SHORT TASK
From the line containing "5. More parts follow." through the line containing "u, px, py, h = yb, x, yb, 0.0", retype each line exactly; include both end lines and nothing beyond them.

MATERIAL SUPPLIED
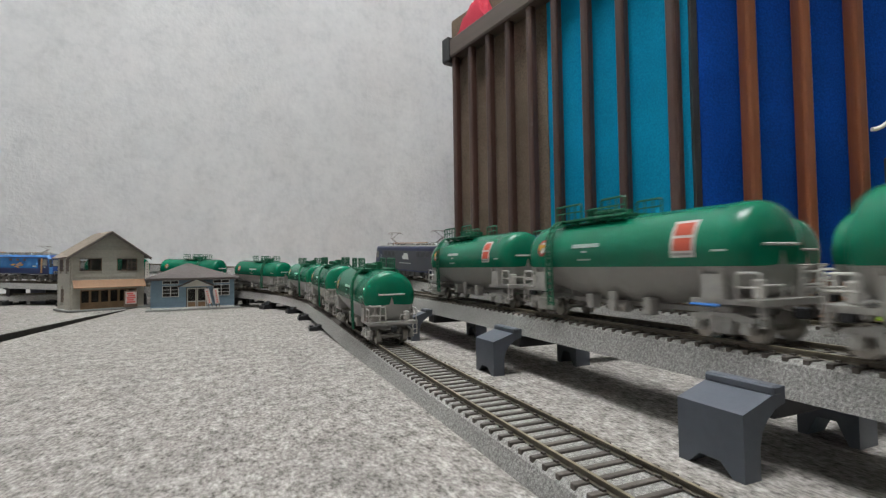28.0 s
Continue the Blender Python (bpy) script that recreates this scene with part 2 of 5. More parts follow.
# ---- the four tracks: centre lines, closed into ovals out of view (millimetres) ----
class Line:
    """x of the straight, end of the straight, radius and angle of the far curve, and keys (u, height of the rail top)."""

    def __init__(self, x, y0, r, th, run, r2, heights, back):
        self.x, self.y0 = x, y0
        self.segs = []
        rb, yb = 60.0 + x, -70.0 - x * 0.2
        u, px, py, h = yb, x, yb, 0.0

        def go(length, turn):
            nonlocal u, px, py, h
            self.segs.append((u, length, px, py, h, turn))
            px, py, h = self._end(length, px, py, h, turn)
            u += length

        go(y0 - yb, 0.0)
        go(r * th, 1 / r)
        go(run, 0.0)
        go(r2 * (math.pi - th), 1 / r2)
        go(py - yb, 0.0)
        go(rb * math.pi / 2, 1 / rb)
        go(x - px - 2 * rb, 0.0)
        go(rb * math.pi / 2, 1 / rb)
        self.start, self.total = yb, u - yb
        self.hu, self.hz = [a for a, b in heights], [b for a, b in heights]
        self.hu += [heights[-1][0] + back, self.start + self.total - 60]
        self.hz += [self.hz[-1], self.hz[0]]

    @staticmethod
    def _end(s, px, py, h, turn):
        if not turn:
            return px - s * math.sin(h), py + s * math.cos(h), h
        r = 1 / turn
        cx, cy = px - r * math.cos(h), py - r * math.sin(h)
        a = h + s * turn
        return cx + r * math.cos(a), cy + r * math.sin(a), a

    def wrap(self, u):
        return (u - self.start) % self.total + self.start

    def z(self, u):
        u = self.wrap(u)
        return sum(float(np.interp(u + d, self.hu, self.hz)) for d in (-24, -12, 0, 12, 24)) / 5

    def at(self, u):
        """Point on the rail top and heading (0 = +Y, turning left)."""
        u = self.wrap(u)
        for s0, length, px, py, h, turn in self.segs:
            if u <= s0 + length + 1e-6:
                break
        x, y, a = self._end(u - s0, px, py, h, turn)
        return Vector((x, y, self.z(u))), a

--

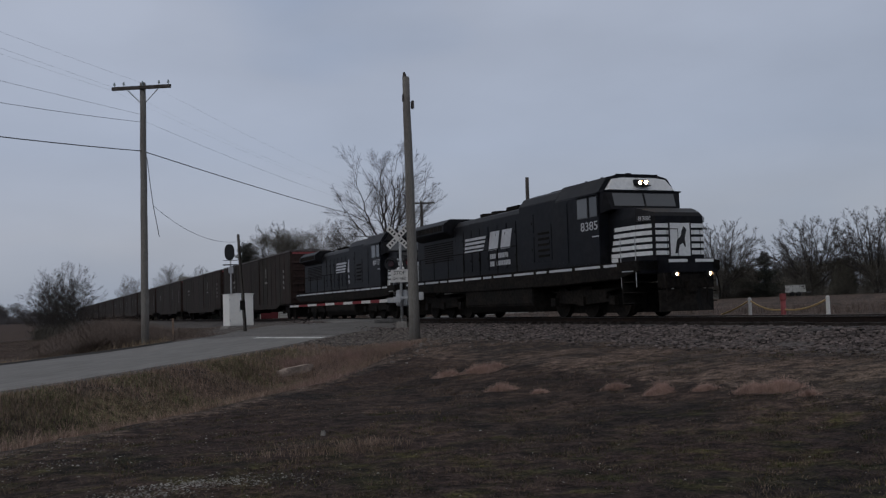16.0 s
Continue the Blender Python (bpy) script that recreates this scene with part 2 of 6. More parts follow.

FINISHED EXERCISE
Continue the Blender Python (bpy) script that recreates this scene with part 2 of 5. More parts follow.
# ---- the four tracks: centre lines, closed into ovals out of view (millimetres) ----
class Line:
    """x of the straight, end of the straight, radius and angle of the far curve, and keys (u, height of the rail top)."""

    def __init__(self, x, y0, r, th, run, r2, heights, back):
        self.x, self.y0 = x, y0
        self.segs = []
        rb, yb = 60.0 + x, -70.0 - x * 0.2
        u, px, py, h = yb, x, yb, 0.0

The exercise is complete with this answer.